When Sathya Kummarapurugu was in eighth grade, he had no idea what he wanted to be when he grew up, until his grandmother was diagnosed with Alzheimer’s disease. It was his father who first suggested he become a doctor, to help people like her. Kummarapurugu agreed, but it didn’t take him long to realize that being a doctor wasn’t enough.
“Doctors treat the symptoms they see,” Kummarapurugu, a junior biomedical engineering major, said. “I want to create treatments that can actually cure disease, or at least mitigate it. That’s where I can make the most impact.”
Kummarapurugu is one step closer to making that a reality as the winner of one of undergraduate research’s most prestigious honors, the Goldwater Scholarship, awarded annually to students who show exceptional promise in science, mathematics, and engineering.

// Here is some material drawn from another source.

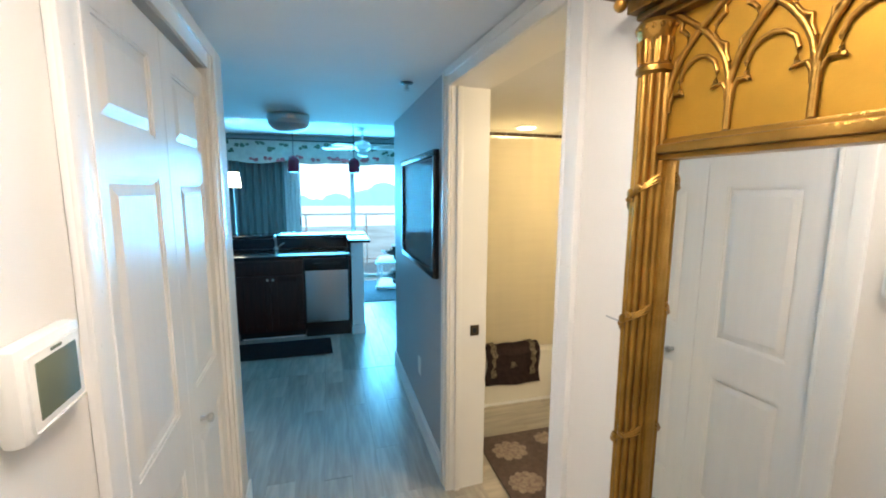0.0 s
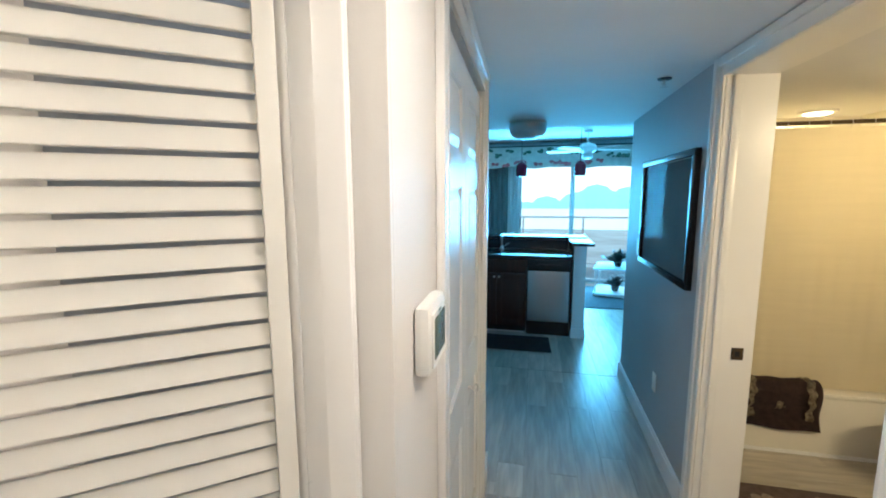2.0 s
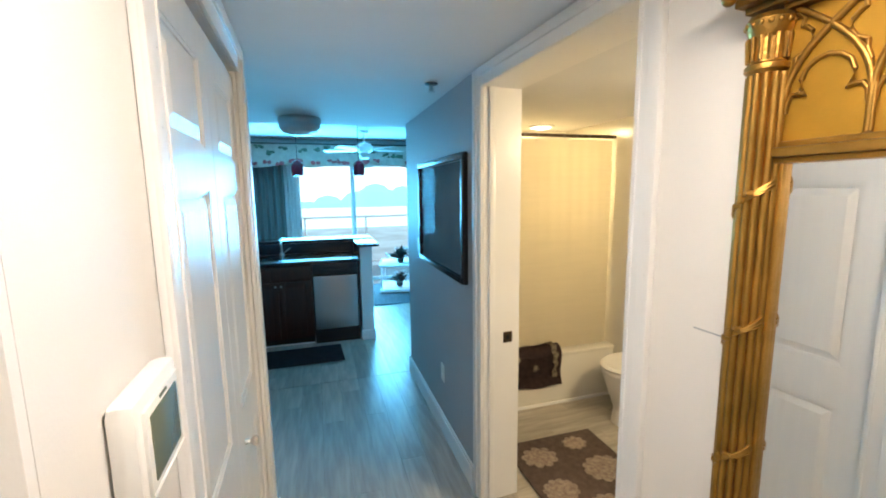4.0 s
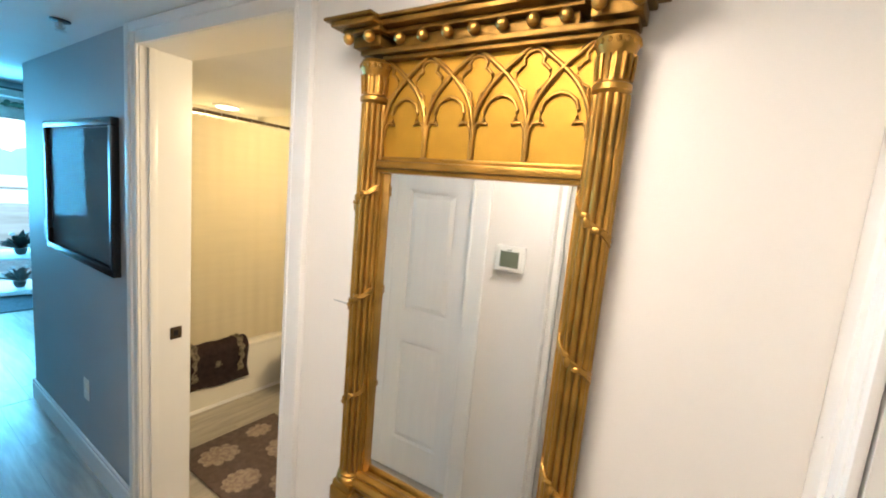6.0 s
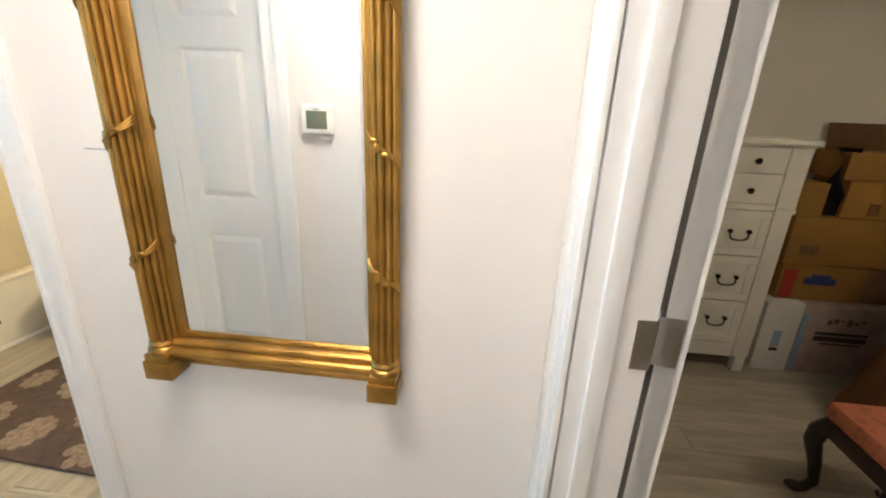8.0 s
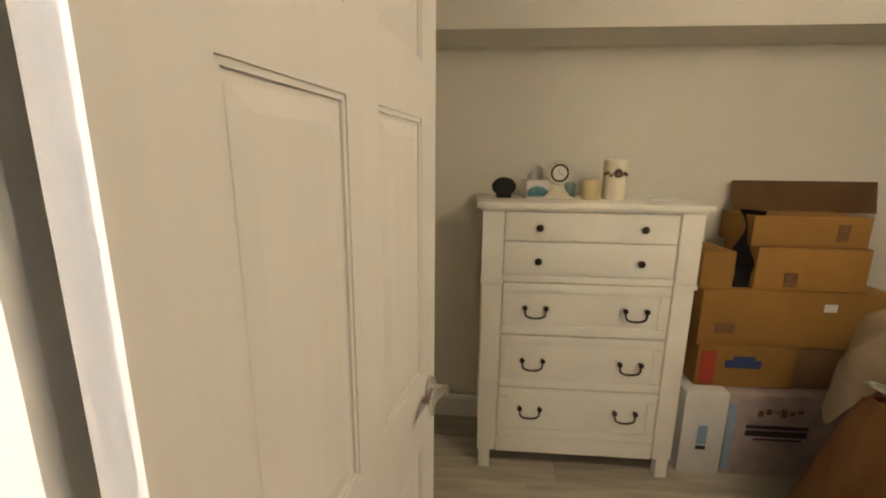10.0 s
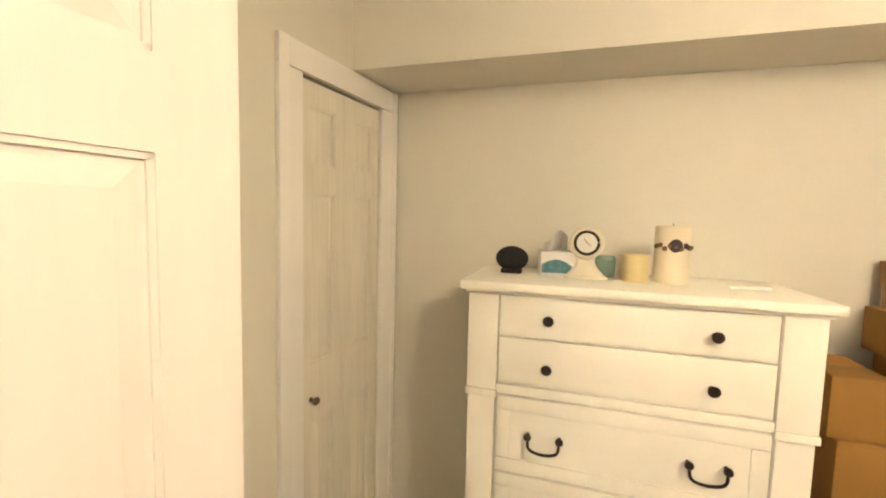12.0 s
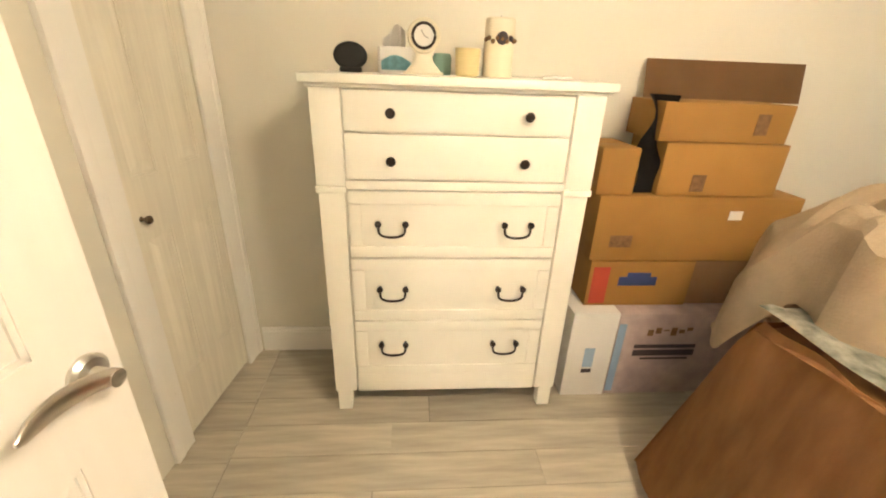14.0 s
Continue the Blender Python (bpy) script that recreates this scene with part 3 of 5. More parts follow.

Out of 1,485 faculty-nominated students from 482 institutions, Kummarapurugu was among just 454 selected for the scholarship, which provides up to $7,500 to support academic expenses, a strong credential for graduate school applications, and access to a network of scholars and alumni.
It’s an honor that is well-deserved. At TCNJ, Kummarapurugu conducts computational research focused on deep brain stimulation, a clinical technique in which electrodes are implanted in the brain to deliver electrical pulses to treat conditions like Parkinson’s disease. Knowing exactly how much tissue is activated matters, he says. Without a reliable model, physicians are essentially placing electrodes blindly. His work refines existing models by incorporating a form of electrical resistance that affects how much brain tissue is actually activated, giving doctors a better roadmap of where they’re going before they ever enter the operating room.
He’s quick to credit the TCNJ faculty members who helped forge his path. Xuefeng Wei, associate professor of biomedical engineering, gave him his first research opportunity as a freshman (a MATLAB application simulating how neurons fire, designed as an educational tool for high school students) and continues to advise the deep brain stimulation lab where Kummarapurugu works today.
“Most professors don’t take freshmen on,” he said. “That trust made me want to keep going.”
Wei wasn’t the only one in his corner. Anthony Lau, professor of biomedical engineering, is both a mentor and a friend who Kummarapurugu said offered encouragement through tougher stretches. “He wasn’t just a great professor,”he said. “He was there when I doubted myself. He still is.” He also expressed gratitude to Brett BuSha, professor of biomedical engineering and a member of the campus Goldwater committee, who reviewed his application materials and advocated for him during the internal selection process.
Kummarapurugu will spend the summer as a research intern at Children’s Hospital of Philadelphia, working on an intracranial pressure device. He plans to pursue an MD/PhD program with an eye on combining clinical practice and research to develop new treatments for neurological diseases.